Questo articolo fa parte di una serie di mie riflessioni sull’innovazione technology-driven, cominciata qui, articolo in cui anticipavo che l’innovazione va oltre la pura tecnologia, e qui, articolo in cui cominciavo a delineare gli aspetti che possono ostacolare l’innovazione.
Riprendendo il filo del discorso, abbiamo visto che complementare a quella di prodotto/servizio, l’innovazione nei processi aziendali può essere un elemento di rilancio e di sviluppo, capace di generare ritorni nel breve-medio periodo. Inoltre, anche prodotti innovativi possono non avere successo se non si innova anche il modo di andare sul mercato e gestire la base clienti.
La letteratura e la pratica manageriale relativa all’innovazione di processo conducono a ripercorre, tra gli studi più comuni, quelli relativi al Total Quality Management (TQM – il link rinvia alle slide di un seminario tenuto da Michele Incagli) e al Business Process Rengineering (BPR – il link rinvia al capitolo Reingegnerizzazione dei Processi, Contributo al libro “Sistemi Informativi per la Pubblica Amministrazione: tecnologie, metodologie, studi di caso”, agosto 1999 di Gabriele Lazzi).
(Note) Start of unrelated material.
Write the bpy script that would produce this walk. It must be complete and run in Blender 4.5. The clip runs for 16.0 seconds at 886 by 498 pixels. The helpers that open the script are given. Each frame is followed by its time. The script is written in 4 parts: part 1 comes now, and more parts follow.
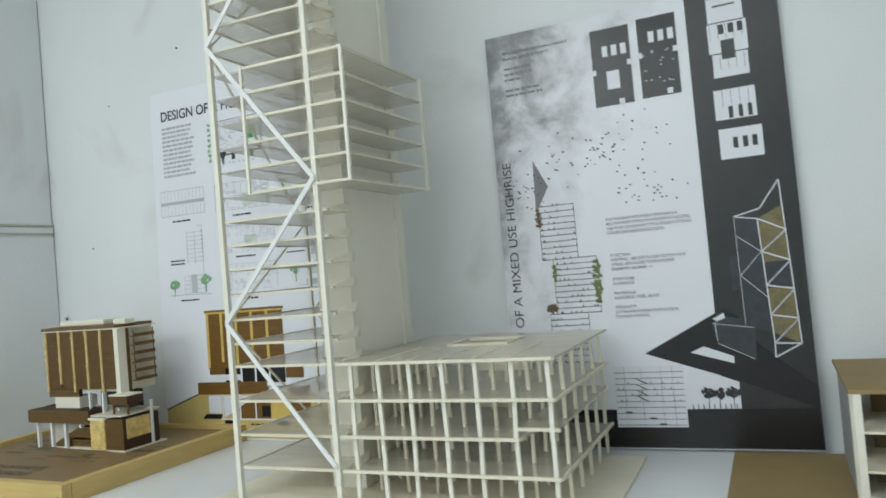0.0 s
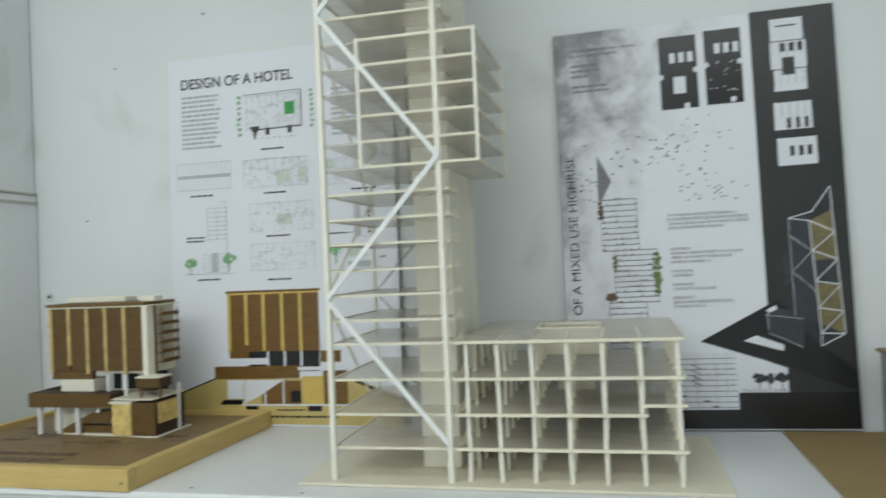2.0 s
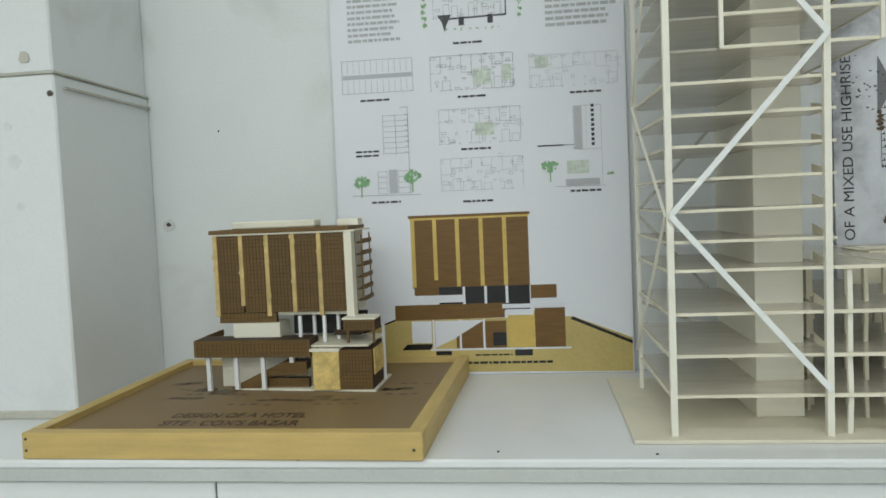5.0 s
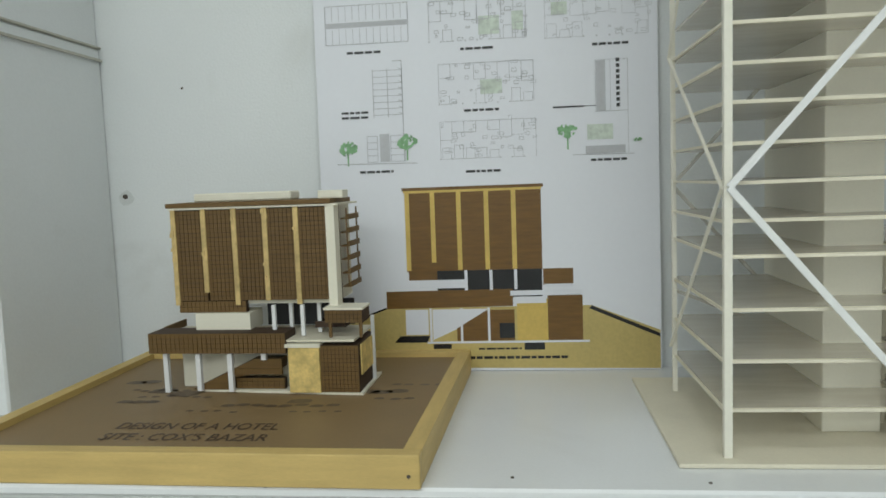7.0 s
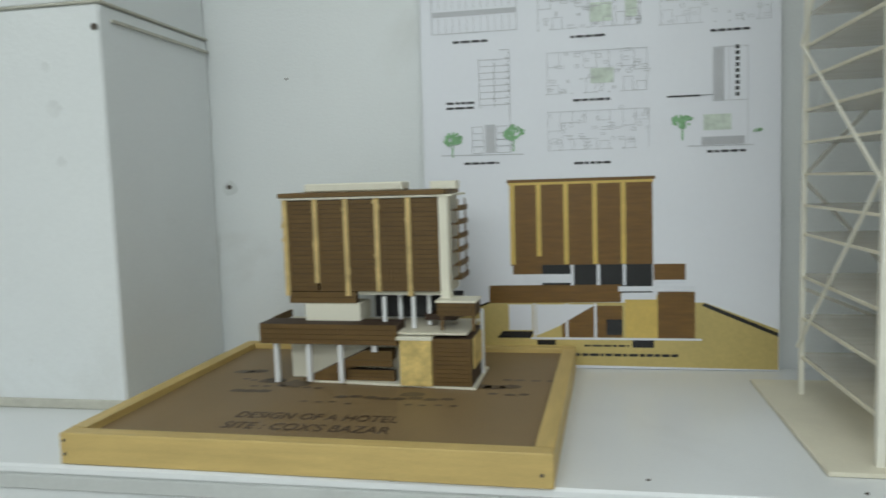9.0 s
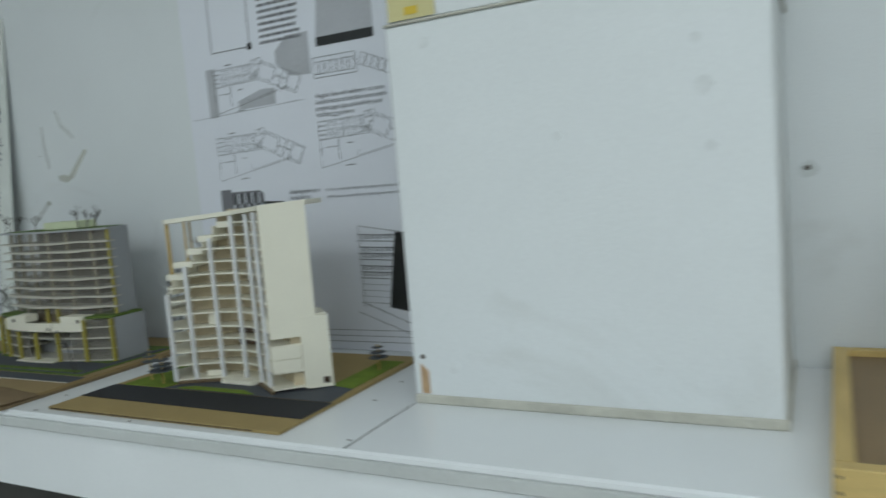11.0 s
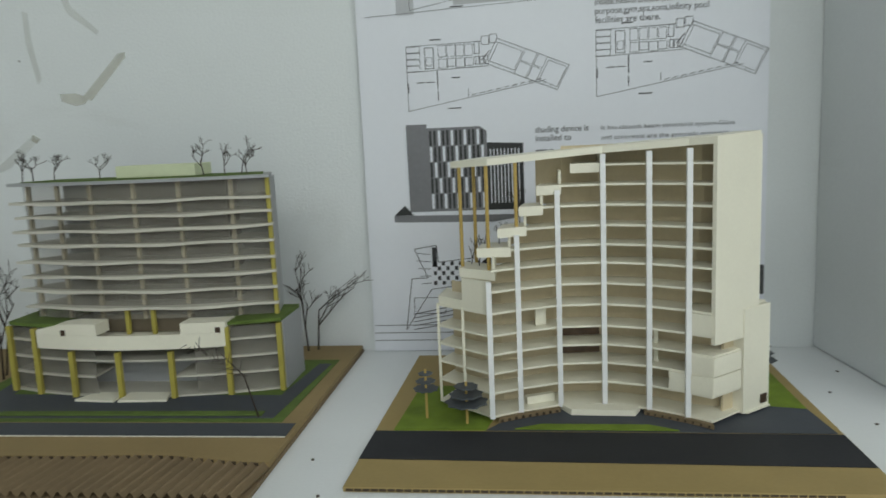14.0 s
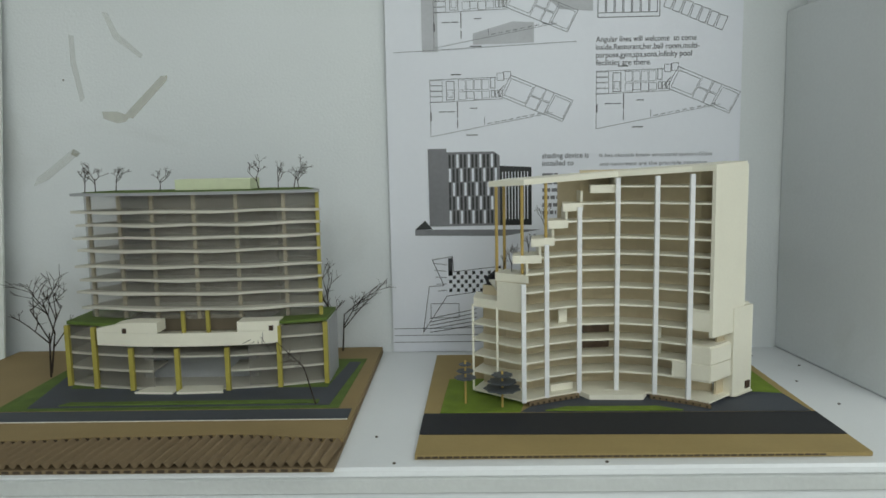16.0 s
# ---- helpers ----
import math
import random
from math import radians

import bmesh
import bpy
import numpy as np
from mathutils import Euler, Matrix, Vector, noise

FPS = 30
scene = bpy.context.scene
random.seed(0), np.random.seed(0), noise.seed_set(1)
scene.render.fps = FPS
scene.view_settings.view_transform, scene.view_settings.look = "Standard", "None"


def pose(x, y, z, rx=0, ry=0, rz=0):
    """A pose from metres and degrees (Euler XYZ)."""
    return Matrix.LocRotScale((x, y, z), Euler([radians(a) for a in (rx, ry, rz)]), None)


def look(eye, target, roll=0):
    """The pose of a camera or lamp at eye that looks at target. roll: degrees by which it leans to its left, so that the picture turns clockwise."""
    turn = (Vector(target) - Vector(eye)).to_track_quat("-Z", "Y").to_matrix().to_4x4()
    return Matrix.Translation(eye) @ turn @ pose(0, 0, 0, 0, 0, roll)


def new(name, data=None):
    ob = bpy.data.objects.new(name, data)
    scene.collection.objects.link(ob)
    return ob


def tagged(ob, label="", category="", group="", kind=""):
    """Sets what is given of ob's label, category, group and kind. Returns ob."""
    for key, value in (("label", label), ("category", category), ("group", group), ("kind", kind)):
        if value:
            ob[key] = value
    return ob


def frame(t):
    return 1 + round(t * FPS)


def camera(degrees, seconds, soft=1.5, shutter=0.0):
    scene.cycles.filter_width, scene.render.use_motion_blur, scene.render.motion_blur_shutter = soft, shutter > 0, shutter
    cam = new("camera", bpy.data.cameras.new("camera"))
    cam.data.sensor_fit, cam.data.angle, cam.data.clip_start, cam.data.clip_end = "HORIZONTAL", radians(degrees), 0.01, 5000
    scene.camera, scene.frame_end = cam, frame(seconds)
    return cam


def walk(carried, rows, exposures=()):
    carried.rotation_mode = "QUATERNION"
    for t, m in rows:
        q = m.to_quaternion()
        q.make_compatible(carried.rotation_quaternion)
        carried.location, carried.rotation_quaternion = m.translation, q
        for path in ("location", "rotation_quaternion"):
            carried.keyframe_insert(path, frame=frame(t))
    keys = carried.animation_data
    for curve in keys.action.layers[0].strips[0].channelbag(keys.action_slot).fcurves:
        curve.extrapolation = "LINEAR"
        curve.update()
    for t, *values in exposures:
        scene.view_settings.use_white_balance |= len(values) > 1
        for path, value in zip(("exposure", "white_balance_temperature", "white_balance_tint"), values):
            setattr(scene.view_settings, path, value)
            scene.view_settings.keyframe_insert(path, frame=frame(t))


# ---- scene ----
cam = camera(62.3, 16.0, soft=1.6, shutter=0.5)
PATH = [
    (0, (3.148, -1.387, 1.308), (2.335, 0.44, 1.362), -4.8),
    (0.5, (3.041, -1.397, 1.308), (2.339, 0.473, 1.415), -3.8),
    (1, (2.919, -1.463, 1.313), (2.48, 0.484, 1.438), -3.9),
    (1.5, (2.832, -1.521, 1.306), (2.449, 0.441, 1.362), -2.8),
    (2, (2.772, -1.534, 1.299), (2.314, 0.412, 1.337), -2.5),
    (2.5, (2.658, -1.455, 1.286), (2.027, 0.442, 1.252), -3.9),
    (3, (2.517, -1.347, 1.292), (1.825, 0.529, 1.235), -4.9),
    (3.5, (2.362, -1.337, 1.273), (1.653, 0.532, 1.207), -2.9),
    (4, (2.197, -1.398, 1.273), (1.806, 0.562, 1.188), -2.5),
    (6.3, (2.105, -1.378, 1.272), (1.901, 0.606, 1.117), -2.4),
    (6.5, (2.099, -1.327, 1.264), (1.89, 0.655, 1.099), -2.2),
    (7, (2.099, -1.211, 1.264), (1.878, 0.768, 1.081), -2.1),
    (7.5, (2.096, -1.156, 1.253), (1.848, 0.817, 1.037), -1.9),
    (8, (2.081, -1.147, 1.254), (1.842, 0.827, 1.047), -1.7),
    (8.2, (2.078, -1.148, 1.256), (1.84, 0.827, 1.051), -1.9),
    (10.5, (1.622, -1.32, 1.265), (0.831, 0.509, 1.099), -3.0),
    (11, (1.426, -1.236, 1.289), (0.511, 0.531, 1.093), -4.7),
    (11.5, (1.255, -1.203, 1.271), (0.175, 0.469, 1.082), -3.3),
    (12, (1.024, -1.262, 1.295), (0.034, 0.46, 1.068), -3.6),
    (12.5, (0.814, -1.273, 1.296), (0.036, 0.553, 1.051), -2.9),
    (13, (0.636, -1.2, 1.272), (-0.091, 0.641, 0.986), -4.7),
    (13.5, (0.522, -1.095, 1.275), (-0.05, 0.793, 0.947), -4.0),
    (14, (0.432, -1.104, 1.278), (0.195, 0.859, 0.977), -2.5),
    (14.5, (0.336, -1.182, 1.266), (0.273, 0.8, 1.005), -0.7),
    (15, (0.296, -1.228, 1.278), (0.284, 0.759, 1.048), -0.3),
    (15.5, (0.302, -1.249, 1.282), (0.246, 0.737, 1.051), -1.0),
    (16, (0.305, -1.246, 1.28), (0.256, 0.738, 1.038), -1.1),
]
walk(cam, [(t, look(eye, target, roll)) for t, eye, target, roll in PATH],
     exposures=[(0, -0.30, 6250, 10), (2, -0.42, 6350, 10), (3.5, -0.46, 6500, 10), (7, -0.54, 6500, 10), (8.2, -0.54, 6500, 10),
                (10.5, -0.70, 6050, 9), (11.5, -0.68, 6050, 9), (12.5, -0.42, 6400, 10), (16, -0.43, 6450, 10)])


# ---- light ----
world = bpy.data.worlds.new("room_world")
scene.world = world
world.use_nodes = True
world.node_tree.nodes["Background"].inputs[0].default_value = (0.80, 0.9, 1.0, 1)
world.node_tree.nodes["Background"].inputs[1].default_value = 0.05


def unseen_ceiling_lamp(x, y, watts, sx, sy):
    lamp = bpy.data.lights.new("unseen_ceiling_lamp", "AREA")
    lamp.shape, lamp.size, lamp.size_y, lamp.energy = "RECTANGLE", sx, sy, watts
    lamp.color = (0.945, 1.0, 0.965)
    ob = new("unseen_ceiling_lamp", lamp)
    ob.matrix_world = pose(x, y, 2.86)
    return ob


# No fixtures in view; places and watts are set to suit the brightness.
unseen_ceiling_lamp(-0.6, -3.0, 23, 1.8, 0.7)
unseen_ceiling_lamp(1.5, -3.3, 30, 1.8, 0.7)
# Fill lamp added closer to the wall to brighten the ledge top.
unseen_ceiling_lamp(2.1, -1.6, 17, 1.8, 0.5)
unseen_ceiling_lamp(3.7, -3.2, 27, 1.8, 0.7)
unseen_ceiling_lamp(1.4, -4.6, 53, 2.8, 0.5)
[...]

Questi approcci si basano entrambi sull’assunto che il processo è «un insieme ordinato di attività che hanno un inizio ed una fine, ed è chiaramente identificato da risorse in input e risorse in output». I due approcci differiscono in modo sostanziale sul processo che permette di sviluppare l’innovazione. Il TQM, basato sulle tecniche utilizzate nei kaisen giapponesi orientate al miglioramento continuo, considera l’innovazione come un processo continuo che l’impresa è chiamata a svolgere per tendere al massimo dell’allineamento con gli obiettivi strategici. Il BPR introduce il concetto di innovazione radicale, basato sulla necessità che l’innovazione debba creare una situazione di distacco dal passato. In questo contesto, la metodologia di gestione e governo del cambiamento deve tenere in considerazione anche i cambiamenti strutturali, di competenze e di risorse che sono generati dall’innovazione.
Esiste una prospettiva di analisi dell’innovazione di processo che teorizza l’esistenza di un ciclo di vita del processo, il quale richiede innovazione sia continua (process improvement) che radicale (process reengineering): un processo può richiedere momenti di innovazione molto forte, a seguito della quale, tuttavia, è necessario gestire l’innovazione incrementale o di miglioramento, al fine di tendere verso una configurazione «ideale».
Un altro fattore da tener presente, nella gestione dell’innovazione e dei cambiamenti che introduce, è l’impatto dell’innovazione sulle routine organizzative.
A seconda del livello di profondità e di ampiezza dell’innovazione, in termini di impatto sulle variabili organizzative, che stiamo introducendo possiamo posizionare il nostro progetto di innovazione in uno di questi quadranti:
- Innovazione radicale, il cambiamento è discontinuo e genera un alto impatto sull’organizzazione perché cambia le routine organizzative, cioè il modo di lavorare, su una vasta area della struttura. I progetti di innovazione radicale sono spesso classificati come «planned change», cioè processi di cambiamento in cui il cambiamento stesso è conoscibile a priori nella sua direzione, effetti e intensità. Questi progetti hanno tipicamente una durata non inferiore ai 9-18 mesi ed impegnano l’organizzazione in modalità top down, a partire dal top management che ne è tipicamente lo sponsor.
- Innovazione marginale, il cambiamento è incrementale, non cambia ma migliora la routine organizzativa e l’efficienza del processo esistente, ha una durata tipicamente di pochi mesi e coinvolge gli specialisti di processo all’interno dell’unità organizzativa, con modalità di tipo bottom-up.
- Innovazione settoriale, è un progetto che ha un impatto di natura organizzativa, tuttavia limitato ad una singola unità funzionale e non presenta i livelli di complessità e la durata dell’innovazione radicale.
- Innovazione adattiva, è il frutto di un processo di cambiamento continuo ed endemico che genera effetti rilevanti sull’organizzazione come cumulo di effetti di basso impatto, se presi singolarmente, prodotti da entità diverse, che si sviluppano su un lungo periodo. Il livello di complessità insito in questa tipologia di innovazione sta nella minore pianificabilità, in quanto il cambiamento (spesso detto «emergent change») può essere non intenzionale e conoscibile a priori, ma agito da diversi attori organizzativi, che condividono la leadership. La gestione di questa tipologia di cambiamento va al di là dei più semplici meccanismi di comunicazione e coinvolgimento che il top management è in grado di attivare nel «planned change».